In Verteidigung seiner Klage ließ Bolsonaro keinen Zweifel daran, dass seine faschistischen diktatorischen Drohungen mit seiner völkermörderischen Pandemie-Politik Hand in Hand gehen. Er erklärte, wenn das Gericht nicht in seinem Sinne entscheide, werde die Regierung die Sache selbst in die Hand nehmen: „Ist die Bevölkerung bereit für ein derart hartes soziales Durchgreifen der Bundesregierung? Was ist hart? Der Bevölkerung Freiheit zu geben. Der Bevölkerung das Recht auf Arbeit zu geben. Nein, das bedeutet keine Diktatur.“ Doch, es bedeutet genau das.
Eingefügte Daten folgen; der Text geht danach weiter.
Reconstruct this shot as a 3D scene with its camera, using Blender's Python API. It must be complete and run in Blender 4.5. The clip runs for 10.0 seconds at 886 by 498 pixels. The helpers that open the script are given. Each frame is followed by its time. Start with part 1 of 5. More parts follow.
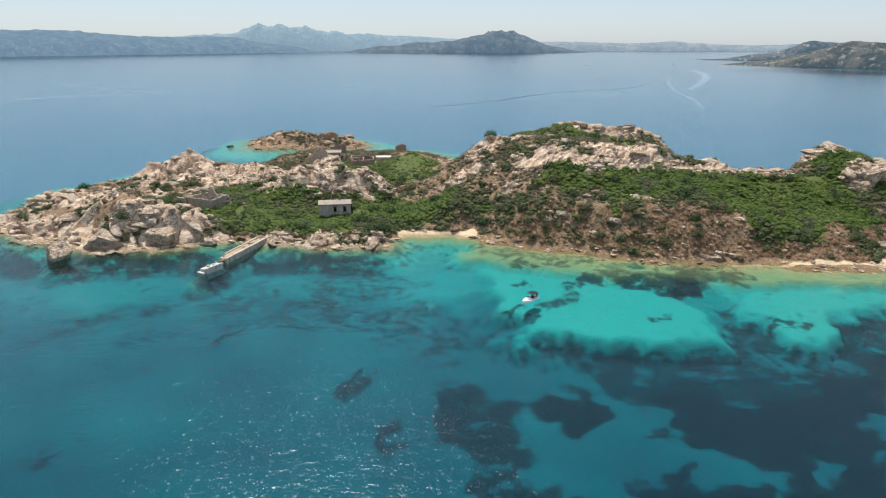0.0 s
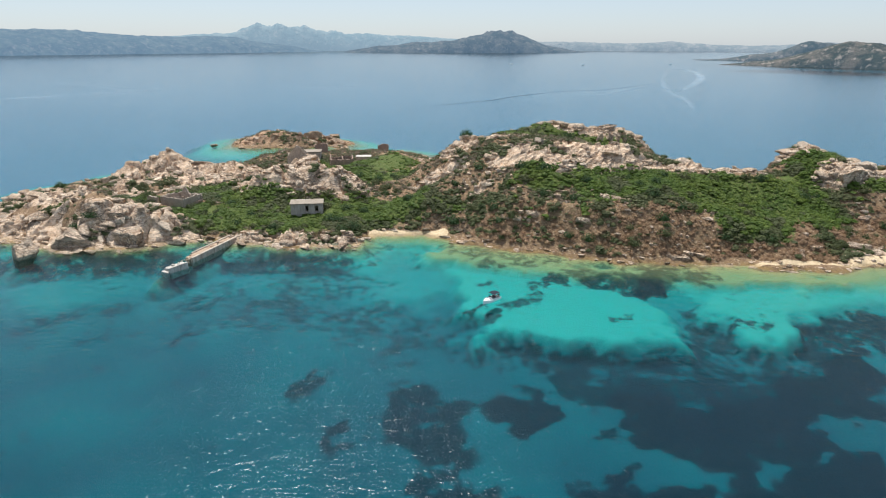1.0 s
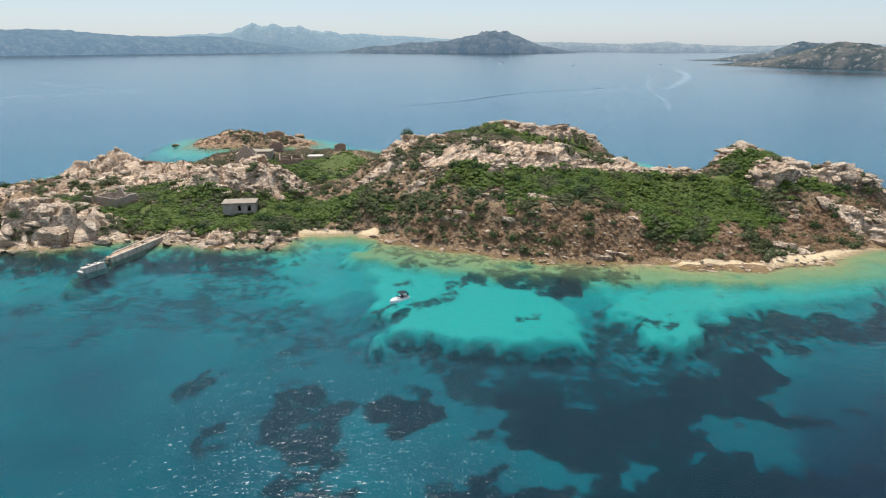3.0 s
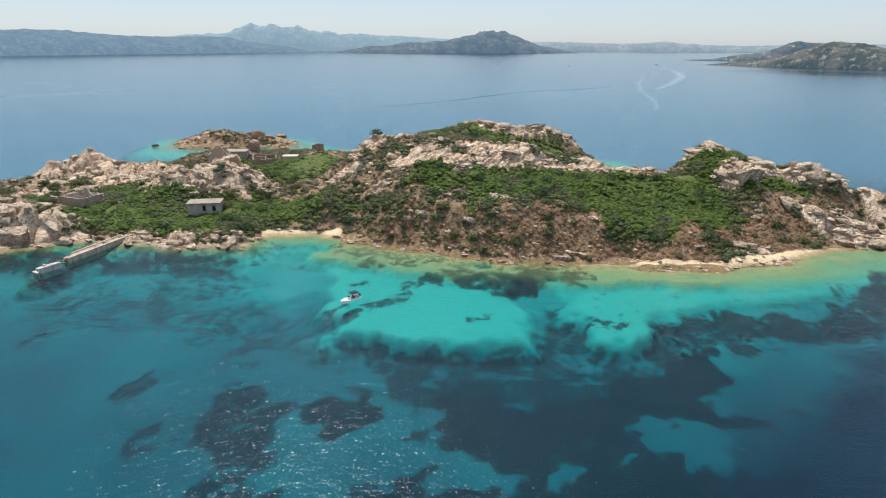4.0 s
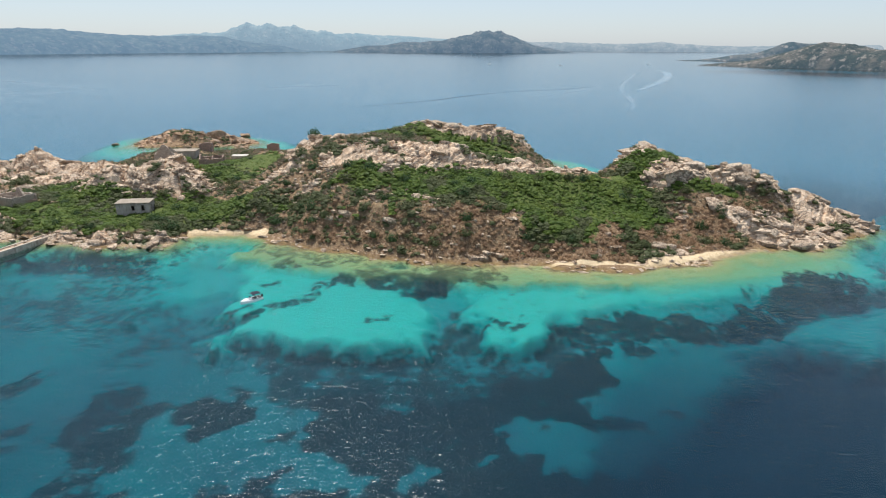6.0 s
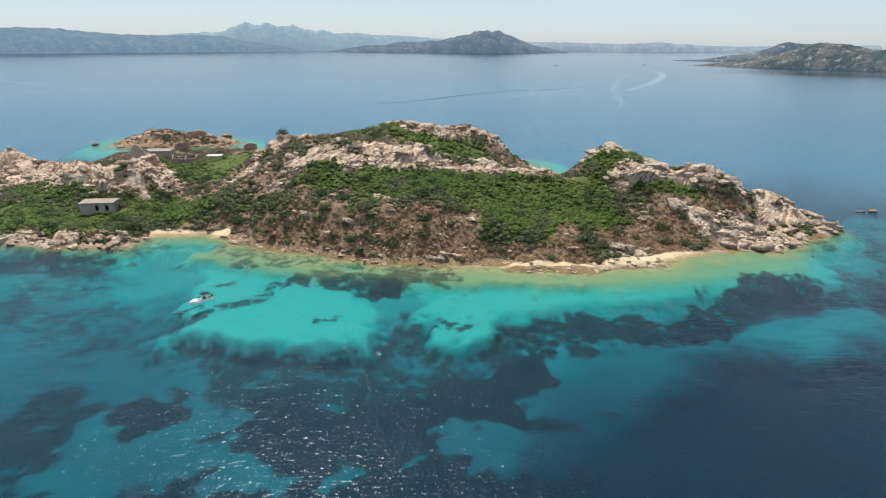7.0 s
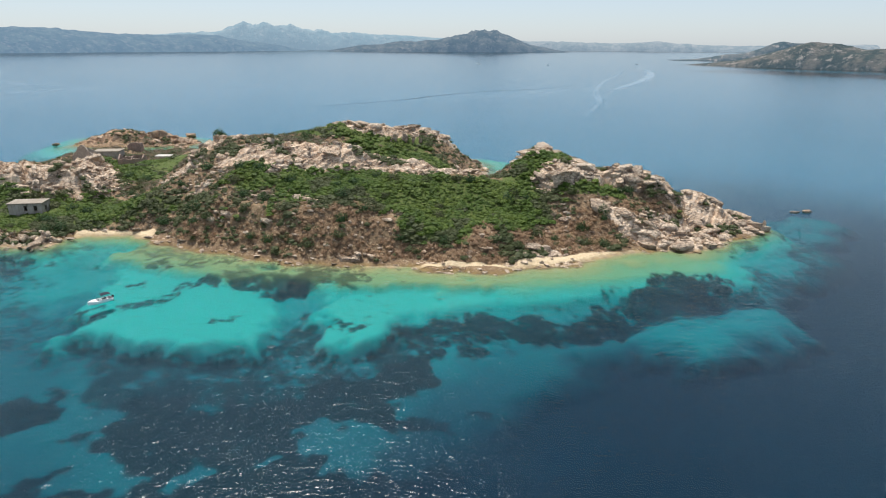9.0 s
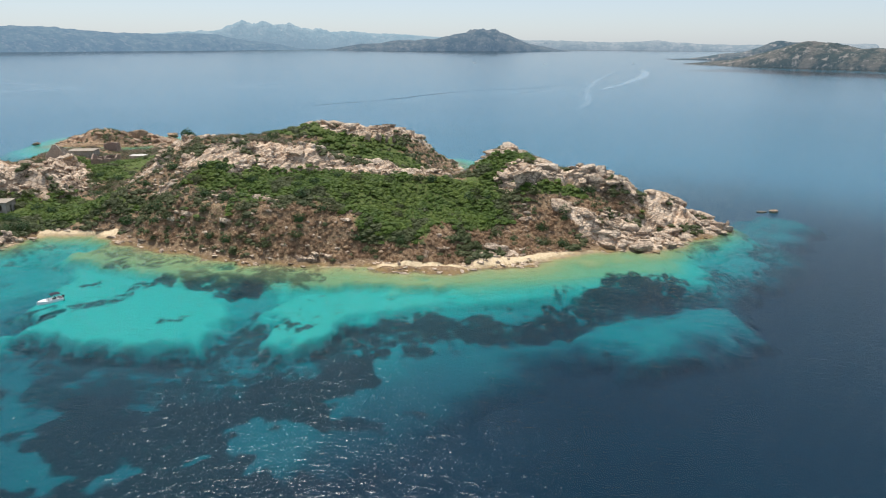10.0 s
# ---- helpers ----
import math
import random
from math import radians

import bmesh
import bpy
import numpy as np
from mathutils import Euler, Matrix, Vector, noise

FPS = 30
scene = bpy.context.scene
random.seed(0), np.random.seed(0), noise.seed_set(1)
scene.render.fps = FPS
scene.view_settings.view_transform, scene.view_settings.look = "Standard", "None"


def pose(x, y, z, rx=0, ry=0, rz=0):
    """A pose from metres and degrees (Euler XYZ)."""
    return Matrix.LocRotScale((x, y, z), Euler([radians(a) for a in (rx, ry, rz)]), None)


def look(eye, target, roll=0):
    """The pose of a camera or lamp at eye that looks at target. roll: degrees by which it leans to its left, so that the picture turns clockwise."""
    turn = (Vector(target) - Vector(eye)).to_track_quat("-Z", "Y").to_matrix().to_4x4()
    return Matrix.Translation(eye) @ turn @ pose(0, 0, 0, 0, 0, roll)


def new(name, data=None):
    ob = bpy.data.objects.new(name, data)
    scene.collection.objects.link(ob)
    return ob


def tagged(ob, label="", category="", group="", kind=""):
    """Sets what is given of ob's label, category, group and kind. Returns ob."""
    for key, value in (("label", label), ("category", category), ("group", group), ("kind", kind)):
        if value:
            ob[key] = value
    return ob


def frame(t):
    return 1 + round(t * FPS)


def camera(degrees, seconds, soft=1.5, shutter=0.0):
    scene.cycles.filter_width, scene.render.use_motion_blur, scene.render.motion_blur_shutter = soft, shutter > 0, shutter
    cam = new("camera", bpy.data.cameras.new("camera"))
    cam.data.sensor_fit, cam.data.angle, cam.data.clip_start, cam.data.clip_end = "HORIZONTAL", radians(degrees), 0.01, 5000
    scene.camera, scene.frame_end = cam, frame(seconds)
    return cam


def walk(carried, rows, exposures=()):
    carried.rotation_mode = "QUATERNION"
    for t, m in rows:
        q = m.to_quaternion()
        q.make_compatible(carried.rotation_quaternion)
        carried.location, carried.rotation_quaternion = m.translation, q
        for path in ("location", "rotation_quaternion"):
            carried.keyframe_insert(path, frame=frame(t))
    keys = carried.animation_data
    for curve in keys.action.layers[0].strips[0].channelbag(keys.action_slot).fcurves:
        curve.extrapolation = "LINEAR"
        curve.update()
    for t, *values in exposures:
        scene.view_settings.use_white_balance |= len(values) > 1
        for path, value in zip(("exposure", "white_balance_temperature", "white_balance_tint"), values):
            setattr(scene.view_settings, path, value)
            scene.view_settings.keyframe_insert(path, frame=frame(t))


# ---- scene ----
cam = camera(72.0, 10.0, soft=1.1)
PATH = [
    (0, (0.348, -2.615, 45.167), (0.4, -0.719, 44.53), 0.0),
    (0.5, (3.875, -2.42, 44.975), (3.926, -0.525, 44.34), -0.0),
    (1, (7.488, -2.44, 44.973), (7.541, -0.545, 44.336), 0.1),
    (1.5, (11.478, -2.381, 44.881), (11.533, -0.486, 44.244), 0.1),
    (2, (15.553, -2.303, 44.8), (15.61, -0.408, 44.163), 0.0),
    (2.5, (19.767, -2.233, 44.655), (19.826, -0.338, 44.019), 0.1),
    (4, (32.909, -2.246, 44.554), (32.97, -0.351, 43.918), 0.1),
    (4.5, (37.364, -2.225, 44.522), (37.425, -0.33, 43.886), 0.2),
    (5, (41.568, -2.288, 44.507), (41.631, -0.393, 43.872), 0.2),
    (5.5, (46.091, -2.424, 44.559), (46.155, -0.528, 43.923), 0.2),
    (7, (59.869, -2.858, 44.857), (59.934, -0.964, 44.22), 0.3),
    (7.5, (64.586, -3.073, 44.993), (64.65, -1.178, 44.356), 0.3),
    (8, (69.168, -3.323, 45.112), (69.233, -1.429, 44.474), 0.3),
    (8.5, (73.754, -3.569, 45.201), (73.819, -1.675, 44.562), 0.3),
    (9, (78.502, -3.832, 45.304), (78.566, -1.938, 44.665), 0.3),
    (9.5, (83.174, -4.115, 45.454), (83.238, -2.222, 44.813), 0.3),
    (10, (87.954, -4.384, 45.653), (88.017, -2.491, 45.011), 0.3),
]
walk(cam, [(t, look(eye, target, roll)) for t, eye, target, roll in PATH], [(0.0, 0.16, 6000, 10)])
# ---- sky, sun and exposure ----
SUN_AZIMUTH, SUN_HEIGHT = -27.0, 69.5
world = bpy.data.worlds.new("sky")
scene.world = world
world.use_nodes = True
wn = world.node_tree.nodes
sky = wn.new("ShaderNodeTexSky")
sky.sky_type, sky.sun_disc = "NISHITA", False
sky.sun_elevation, sky.sun_rotation = radians(SUN_HEIGHT), radians(SUN_AZIMUTH)
sky.air_density, sky.dust_density, sky.ozone_density, sky.altitude = 1.0, 0.5, 2.6, 0.0
wn["Background"].inputs["Strength"].default_value = 0.092
damp = wn.new("ShaderNodeMix")  # summer haze over the strait
damp.data_type, damp.blend_type = "RGBA", "MIX"
damp.inputs[0].default_value, damp.inputs[7].default_value = 0.45, (7.9, 8.4, 8.9, 1)
world.node_tree.links.new(sky.outputs["Color"], damp.inputs[6])
world.node_tree.links.new(damp.outputs[2], wn["Background"].inputs["Color"])
sun = new("sun", bpy.data.lights.new("sun", "SUN"))
sun.data.energy, sun.data.angle, sun.data.color = 5.45, radians(0.53), (1.0, 0.93, 0.82)
sun_way = Vector((math.sin(radians(SUN_AZIMUTH)) * math.cos(radians(SUN_HEIGHT)), math.cos(radians(SUN_AZIMUTH)) * math.cos(radians(SUN_HEIGHT)), math.sin(radians(SUN_HEIGHT))))
sun.matrix_world = look(sun_way * 400, (0, 0, 0))


# ---- materials ----
class Nodes:
    """A node material under construction."""

    def __init__(self, name):
        self.mat = bpy.data.materials.new(name)
        self.mat.use_nodes = True
        self.tree = self.mat.node_tree
        self.tree.nodes.clear()
        self.out = self.tree.nodes.new("ShaderNodeOutputMaterial")
        self.geo = None

    def node(self, kind):
        return self.tree.nodes.new(kind)

    def link(self, a, b):
        self.tree.links.new(a, b)

    def put(self, socket, value):
        if isinstance(value, bpy.types.NodeSocket):
            self.link(value, socket)
        elif isinstance(value, tuple) and len(value) == 3 and socket.type == "RGBA":
            socket.default_value = (*value, 1)
        else:
            socket.default_value = value

    def position(self):
        if self.geo is None:
            self.geo = self.node("ShaderNodeNewGeometry")
        return self.geo.outputs["Position"]

    def island(self):
        self.position()
        return self.geo.outputs["Random Per Island"]

    def own(self):
        return self.node("ShaderNodeObjectInfo").outputs["Random"]

    def value(self, name):
        n = self.node("ShaderNodeAttribute")
        n.attribute_name = name
        return n.outputs["Fac"]

    def z(self):
        n = self.node("ShaderNodeSeparateXYZ")
        self.link(self.position(), n.inputs[0])
        return n.outputs["Z"]

    def scaled(self, x, y, z, turn=0.0):
        n = self.node("ShaderNodeMapping")
        self.link(self.position(), n.inputs["Vector"])
        n.inputs["Scale"].default_value = (x, y, z)
        n.inputs["Rotation"].default_value = (0, 0, turn)
        return n.outputs["Vector"]

    def noise(self, scale, detail=4.0, rough=0.55, vector=None, bend=0.0):
        n = self.node("ShaderNodeTexNoise")
        self.link(vector or self.position(), n.inputs["Vector"])
        n.inputs["Scale"].default_value, n.inputs["Detail"].default_value = scale, detail
        n.inputs["Roughness"].default_value, n.inputs["Distortion"].default_value = rough, bend
        return n.outputs["Fac"]

    def cells(self, scale, feature="F1", vector=None):
        n = self.node("ShaderNodeTexVoronoi")
        n.feature = feature
        self.link(vector or self.position(), n.inputs["Vector"])
        n.inputs["Scale"].default_value = scale
        if feature == "F1":
            return self.calc("MULTIPLY", n.outputs["Color"], 1.0)
        return n.outputs["Distance"]

    def calc(self, op, a, b=0.0, c=0.0):
        n = self.node("ShaderNodeMath")
        n.operation = op
        for socket, value in zip(n.inputs, (a, b, c)):
            self.put(socket, value)
        return n.outputs[0]

    def step(self, a, low, high, to0=0.0, to1=1.0):
        n = self.node("ShaderNodeMapRange")
        n.interpolation_type = "SMOOTHSTEP"
        for socket, value in zip(n.inputs, (a, low, high, to0, to1)):
            self.put(socket, value)
        return n.outputs[0]

    def mix(self, fac, a, b, blend="MIX"):
        n = self.node("ShaderNodeMix")
        n.data_type, n.blend_type = "RGBA", blend
        self.put(n.inputs["Factor"], fac)
        self.put([i for i in n.inputs if i.name == "A" and i.type == "RGBA"][0], a)
        self.put([i for i in n.inputs if i.name == "B" and i.type == "RGBA"][0], b)
        return [o for o in n.outputs if o.type == "RGBA"][0]

    def warped(self, vector, scale, much):
        n = self.node("ShaderNodeTexNoise")
        self.link(vector, n.inputs["Vector"])
        n.inputs["Scale"].default_value, n.inputs["Detail"].default_value = scale, 3.0
        near = self.node("ShaderNodeVectorMath")
        near.operation = "MULTIPLY_ADD"
        self.link(n.outputs["Color"], near.inputs[0])
        near.inputs[1].default_value = (much, much, much)
        self.link(vector, near.inputs[2])
        return near.outputs[0]

    def bump(self, height, strength=0.5, distance=0.1):
        n = self.node("ShaderNodeBump")
        n.inputs["Strength"].default_value, n.inputs["Distance"].default_value = strength, distance
        self.link(height, n.inputs["Height"])
        return n.outputs["Normal"]

    def surface(self, color, rough=0.8, normal=None, metal=0.0, specular=0.3, emit=None, emit_strength=0.0):
        n = self.node("ShaderNodeBsdfPrincipled")
        self.put(n.inputs["Base Color"], color)
        self.put(n.inputs["Roughness"], rough)
        n.inputs["Metallic"].default_value, n.inputs["Specular IOR Level"].default_value = metal, specular
        if normal:
            self.link(normal, n.inputs["Normal"])
        if emit:
            self.put(n.inputs["Emission Color"], emit)
            n.inputs["Emission Strength"].default_value = emit_strength
        self.link(n.outputs[0], self.out.inputs["Surface"])
        return self.mat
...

Das Corona-Virus erkennt keine Landesgrenzen an. Eine unkontrollierte Pandemie in Brasilien bedeutet eine unkontrollierte Pandemie überall auf der Welt. Die Arbeiterklasse muss diesen katastrophalen Bedingungen und den Bedrohungen durch die herrschende Klasse in allen Ländern mit unabhängigem politischem Handeln entgegentreten. Sie muss alle nicht systemrelevanten wirtschaftlichen Aktivitäten einstellen, dabei allen Arbeiterfamilien volles Einkommen garantieren und für ein sozialistisches internationalistisches Programm gegen die kapitalistische Politik von Tod und Diktatur kämpfen.